Saturday, May 16, 2020

Blessed are the Storytellers

Blessed be the cheesemakers - Album on Imgur

My next stop along the Camino a Ítaca op-ed blesses the storytellers and their less than satisfactory translation into Spanish as narradores de historias, though I do have to say I rather like the ring of bienaventurados. Click over here for the original.



It should be a general maxim. Particularly in times like this, when the world outside my window is stranger and more remote than any fiction I’ve ever known. Blessed are the storytellers.

That, of course, doesn’t mean that the merciful battling this tiny beast should be replaced. Their struggle is far more sanctified than any book of creeds. Nor can we disparage those who mourn when the very efforts of those same superheroes without capes, or protective gear, fail. Real tragedies of stories cut short. Blessed too are those who hunger and thirst for righteousness in the deluge of untrammelled cynicism that flows from those responsible.

Perhaps not the official, sanctioned version of the blessed, but I’d wager there is still an undiscovered scroll or two preaching them in some dusty cave in Sinai. And even if my bet doesn’t pay off, well before those iron-age scrolls were written, storytellers braving Palaeolithic hyenas were leaving their mark and telling their tales in dark cramped caves like those here in Caceres. We’re made for stories and blessed are those that create them.
They’ve kept me going through this seemingly endless nightmare. When time melted, days blurred and the month of April was cancelled, there they were.

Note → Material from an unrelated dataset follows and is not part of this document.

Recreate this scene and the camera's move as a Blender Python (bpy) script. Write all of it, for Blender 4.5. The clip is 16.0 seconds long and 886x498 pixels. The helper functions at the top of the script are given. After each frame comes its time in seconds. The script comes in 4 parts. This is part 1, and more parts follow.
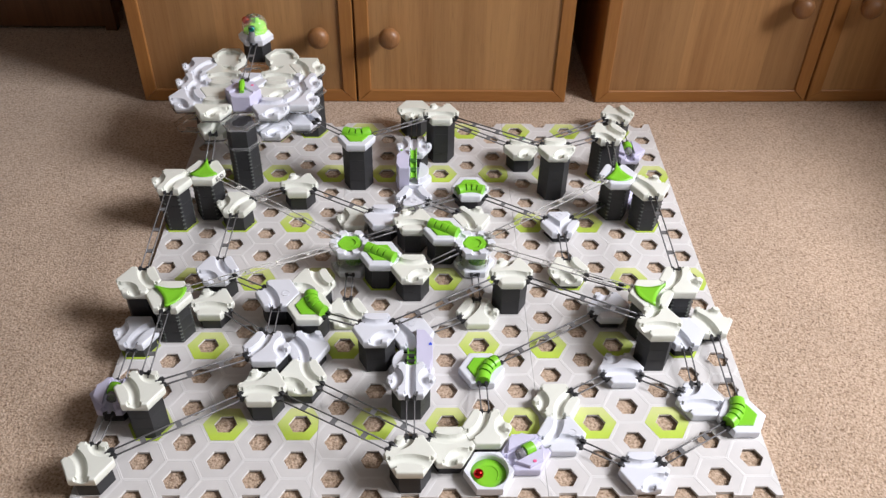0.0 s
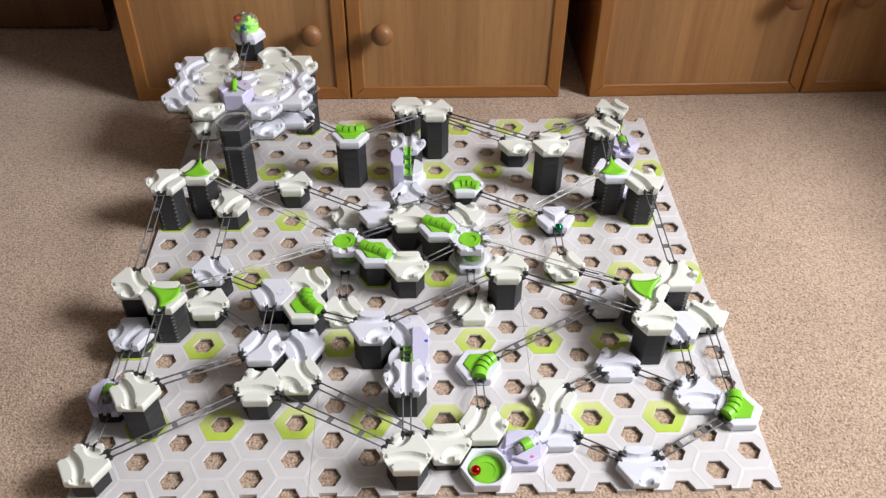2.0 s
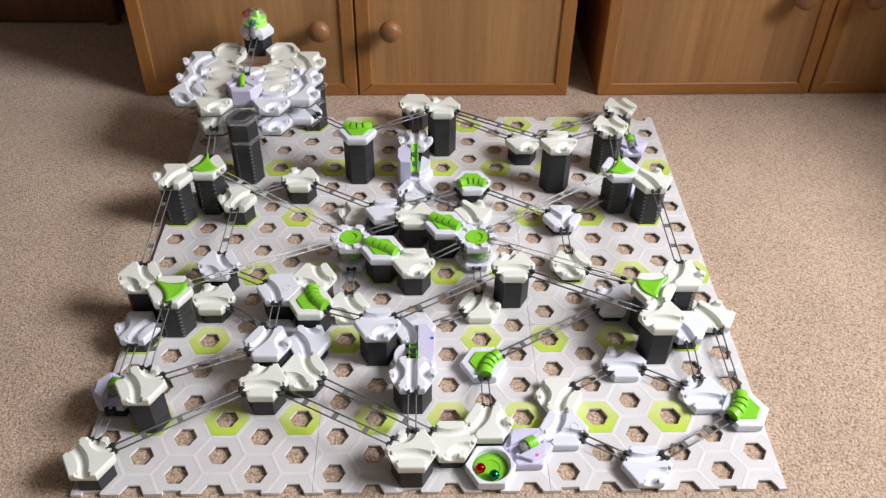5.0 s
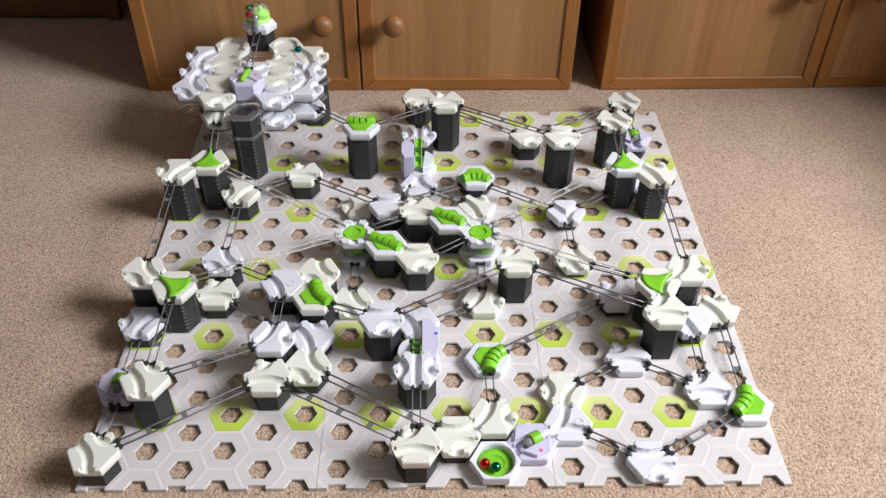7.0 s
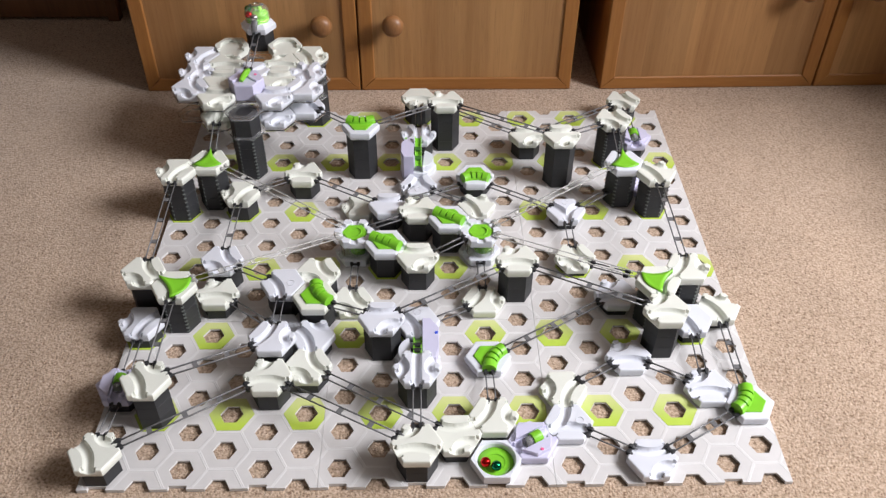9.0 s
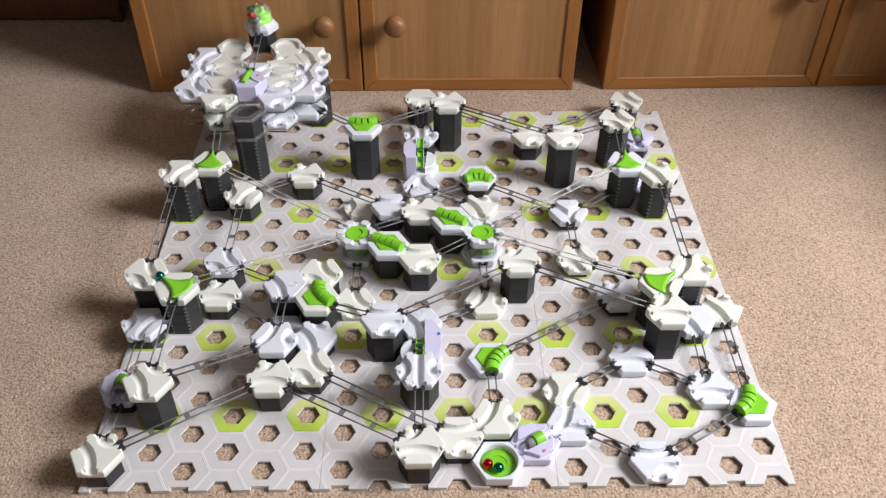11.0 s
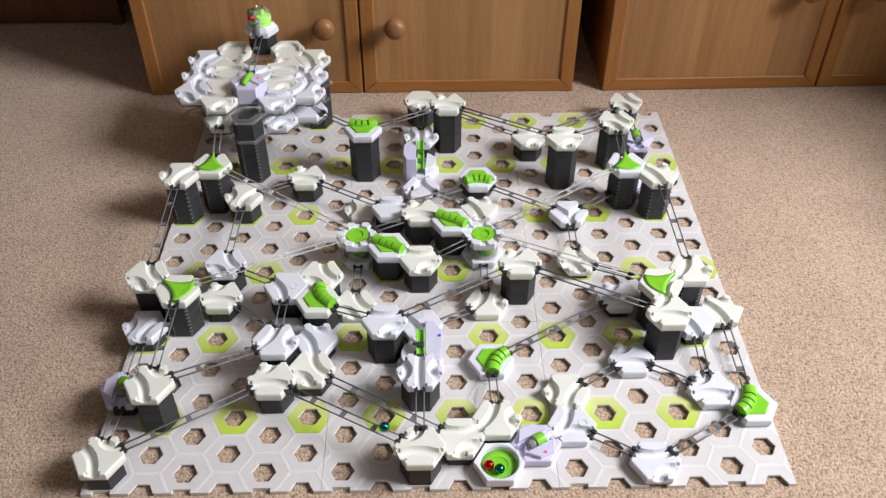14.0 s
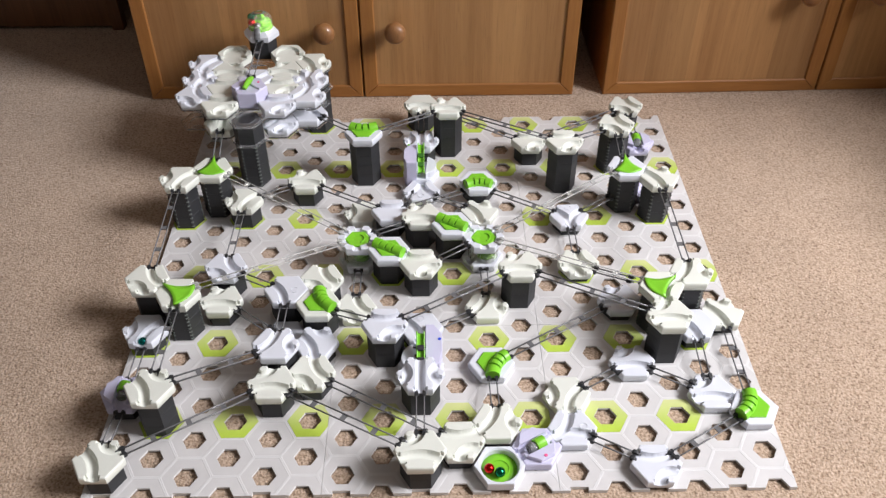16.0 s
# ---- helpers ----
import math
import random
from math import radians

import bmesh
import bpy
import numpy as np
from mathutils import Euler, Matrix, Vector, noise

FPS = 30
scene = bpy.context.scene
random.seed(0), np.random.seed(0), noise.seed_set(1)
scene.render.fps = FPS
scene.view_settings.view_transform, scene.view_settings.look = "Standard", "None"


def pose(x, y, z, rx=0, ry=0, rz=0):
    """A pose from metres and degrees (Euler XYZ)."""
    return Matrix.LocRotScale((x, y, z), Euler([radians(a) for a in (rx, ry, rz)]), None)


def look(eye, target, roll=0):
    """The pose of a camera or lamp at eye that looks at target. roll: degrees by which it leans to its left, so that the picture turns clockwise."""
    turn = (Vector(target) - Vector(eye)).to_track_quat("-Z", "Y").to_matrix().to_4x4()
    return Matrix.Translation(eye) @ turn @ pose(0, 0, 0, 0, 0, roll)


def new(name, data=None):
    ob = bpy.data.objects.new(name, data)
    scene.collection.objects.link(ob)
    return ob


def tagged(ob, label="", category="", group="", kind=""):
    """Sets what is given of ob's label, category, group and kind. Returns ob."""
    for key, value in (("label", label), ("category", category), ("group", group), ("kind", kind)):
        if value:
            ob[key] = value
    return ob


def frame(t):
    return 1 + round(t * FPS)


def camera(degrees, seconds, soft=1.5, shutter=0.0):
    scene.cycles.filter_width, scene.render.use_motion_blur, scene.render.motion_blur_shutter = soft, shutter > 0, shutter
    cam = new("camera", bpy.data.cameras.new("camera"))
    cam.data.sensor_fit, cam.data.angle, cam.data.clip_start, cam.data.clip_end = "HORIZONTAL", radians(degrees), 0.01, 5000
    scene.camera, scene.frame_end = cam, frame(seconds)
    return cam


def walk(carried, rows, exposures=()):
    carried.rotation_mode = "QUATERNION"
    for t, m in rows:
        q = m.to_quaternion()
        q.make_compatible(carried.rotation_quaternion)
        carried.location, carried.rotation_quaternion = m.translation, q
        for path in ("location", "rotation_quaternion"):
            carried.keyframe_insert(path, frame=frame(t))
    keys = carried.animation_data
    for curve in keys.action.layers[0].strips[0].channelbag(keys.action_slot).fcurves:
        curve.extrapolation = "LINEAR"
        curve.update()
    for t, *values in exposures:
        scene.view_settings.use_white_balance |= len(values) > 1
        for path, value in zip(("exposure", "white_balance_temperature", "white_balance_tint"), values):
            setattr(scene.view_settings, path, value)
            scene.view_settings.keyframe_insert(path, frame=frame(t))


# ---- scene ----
cam = camera(54.2, 16.0, 1.4, 0.4)
PATH = [
    (0, (0.358, -0.537, 0.821), (0.409, 0.977, -0.486), 1.3),
    (0.5, (0.36, -0.538, 0.82), (0.41, 0.976, -0.486), 1.1),
    (1, (0.36, -0.536, 0.82), (0.417, 0.973, -0.491), 1.2),
    (1.5, (0.362, -0.535, 0.817), (0.42, 0.97, -0.499), 1.1),
    (2, (0.363, -0.535, 0.819), (0.417, 0.973, -0.493), 0.6),
    (2.5, (0.363, -0.535, 0.819), (0.416, 0.976, -0.49), 0.7),
    (3, (0.365, -0.536, 0.818), (0.414, 0.975, -0.493), 0.7),
    (3.5, (0.364, -0.536, 0.818), (0.414, 0.976, -0.49), 0.7),
    (4, (0.362, -0.535, 0.817), (0.408, 0.972, -0.496), 0.8),
    (6.5, (0.36, -0.534, 0.818), (0.401, 0.969, -0.5), 0.9),
    (7, (0.359, -0.533, 0.816), (0.396, 0.965, -0.508), 0.7),
    (7.5, (0.36, -0.534, 0.817), (0.394, 0.966, -0.505), 0.5),
    (8, (0.359, -0.533, 0.816), (0.397, 0.965, -0.509), 0.7),
    (8.5, (0.36, -0.534, 0.816), (0.395, 0.964, -0.509), 0.6),
    (9, (0.359, -0.534, 0.815), (0.396, 0.965, -0.509), 0.5),
    (11.5, (0.36, -0.532, 0.816), (0.389, 0.966, -0.508), 0.3),
    (12, (0.36, -0.533, 0.815), (0.391, 0.966, -0.508), 0.2),
    (12.5, (0.36, -0.534, 0.817), (0.391, 0.968, -0.504), 0.3),
    (13, (0.36, -0.533, 0.818), (0.392, 0.969, -0.503), 0.3),
    (13.5, (0.36, -0.534, 0.817), (0.39, 0.97, -0.5), 0.3),
    (14, (0.36, -0.533, 0.818), (0.389, 0.967, -0.505), 0.1),
    (14.5, (0.36, -0.534, 0.817), (0.391, 0.97, -0.501), 0.3),
    (15, (0.36, -0.533, 0.819), (0.392, 0.973, -0.497), 0.4),
    (15.5, (0.361, -0.534, 0.817), (0.387, 0.972, -0.498), 0.2),
    (16, (0.362, -0.534, 0.817), (0.387, 0.973, -0.498), -0.1),
]
walk(cam, [(t, look(eye, target, roll)) for t, eye, target, roll in PATH])

# ---- light ----
world = bpy.data.worlds.new("daylight")
scene.world = world
world.use_nodes = True
wn = world.node_tree.nodes
sky = wn.new("ShaderNodeTexSky")
sky.sky_type, sky.sun_disc, sky.sun_elevation, sky.sun_rotation = "NISHITA", False, radians(38), radians(90)
wn["Background"].inputs["Strength"].default_value = 0.12
world.node_tree.links.new(sky.outputs[0], wn["Background"].inputs["Color"])
scene.view_settings.exposure = 0.0


def window_light(name, eye, target, width, height, watts, colour):
    lamp = bpy.data.lights.new(name, "AREA")
    lamp.shape, lamp.size, lamp.size_y, lamp.energy, lamp.color = "RECTANGLE", width, height, watts, colour
    ob = new(name, lamp)
    ob.matrix_world = look(eye, target)
    return ob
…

From my window, I tried to make sense of what was happening. Looking back at the text messages I was sending in March and contrast them with how the world looks now and it’s like looking at another life, a life full of others. The world now reaches us through the distorting lens of social media and the information journalists are able to glean.

Truth is a rare and dangerous commodity in life and long ago I became convinced that it is rarely if ever told during working hours, especially when politicians are concerned. ‘Facts’ now change by the minute and even the number of the dead is no longer sacred or true. As Faulkner once mused, facts have very little connection with the truth, so rather than looking for understanding in fact, I found it in stories.

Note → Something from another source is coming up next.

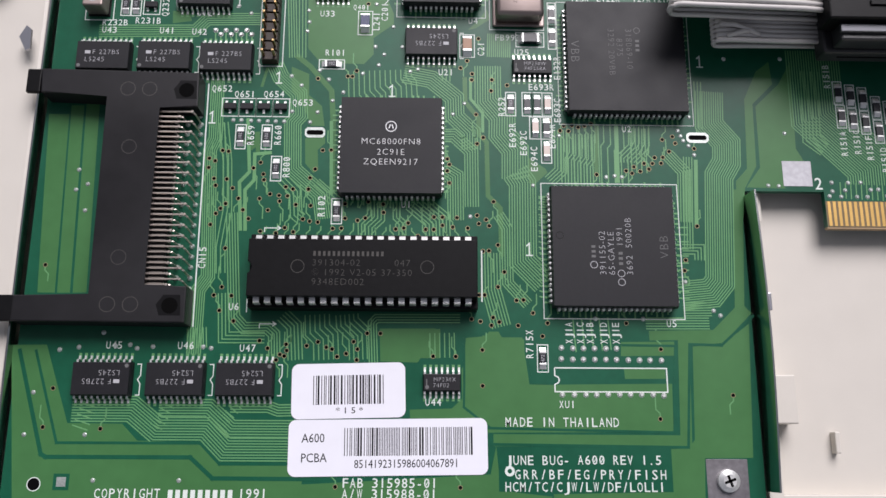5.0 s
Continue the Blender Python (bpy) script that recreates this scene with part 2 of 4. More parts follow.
part("bay_rail", box(bmesh.new(), 151.2, -41.6, 4.0, 153.4, 34, 10.4, 0.25), CASE, case)
part("bay_lip", box(bmesh.new(), 53.05, 24, 6.4, 53.9, 34, 9.4, 0.1), CASE, case)
part("front_rim", box(bmesh.new(), -170, -75, 4.0, 215, -44.6, 8.6, 0.8), CASE, case)
part("side_rim", box(bmesh.new(), 154.4, -44.4, 4.0, 215, 34, 11.0, 0.8), CASE, case)
part("side_rim", box(bmesh.new(), 155.6, 4, 11.0, 160, 21.5, 13.0, 0.5), CASE, case)
clip = bmesh.new()
box(clip, 50.2, -23.4, 6.0, 57.0, -12.6, 12.6, 0.3)
box(clip, 50.3, -26.2, 6.0, 52.9, -23.4, 11.0, 0.3)
part("latch", clip, CASE, case, "square moulded latch")
part("latch", box(bmesh.new(), 93.3, -40.6, 6.4, 113.0, -36.8, 11.0, 0.4), CASE, case)
part("latch_opening", box(bmesh.new(), 91.2, -38.9, 6.45, 93.2, -36.9, 6.56), HOLE, case, "small dark square opening")
for x, y in ((67.0, -27.4), (136.3, -27.6)):
    part("peg", box(bmesh.new(), x - 0.6, y - 2.4, 6.4, x + 0.6, y + 2.4, 9.0, 0.25), CASE, case)
print_on(case, "363899", 102.2, -23.6, 6.5, 2.75, CASE, 180, 1.15, name="moulded_number", bold=0.02).scale.z = 16
print_on(case, "T3", 104.0, -20.0, 6.5, 2.5, CASE, 180, 1.15, name="moulded_number", bold=0.02).scale.z = 16
part("moulded_logo", ring(bmesh.new(), 112.0, -23.6, 6.4, 6.66, 1.0, 1.6, 24), CASE, case)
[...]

From my bookshelves, I’ve explored plagues in Syria with Ibn Battuta and the criminally unknown Spanish traveller and spy, Ali Bey. Through stories I revisited places I have been and sounds I have heard, reminding myself that they weren’t only a dream. Stories also feed the dreams I still have, of experiencing the Uzbek Mountains, the beaches of Sao Tome and the depths of La Codosera. Things that can still happen when this is over.

The slow creep of the calendar has also meant time to create stories with my family, time I never seemed to have before and that I will probably never see again. We’re creating anecdotes which will remind us of how we experienced this crisis far more clearly than dubious facts would.

Hunter S. Thompson once said, ‘yesterday’s weirdness is tomorrow’s reason why’ and tomorrow will see more twisted facts and cynical attempts at explanations. Blessed indeed are the storytellers’, the real oracles that help us see though this fog, shaping reality so that it resembles truth.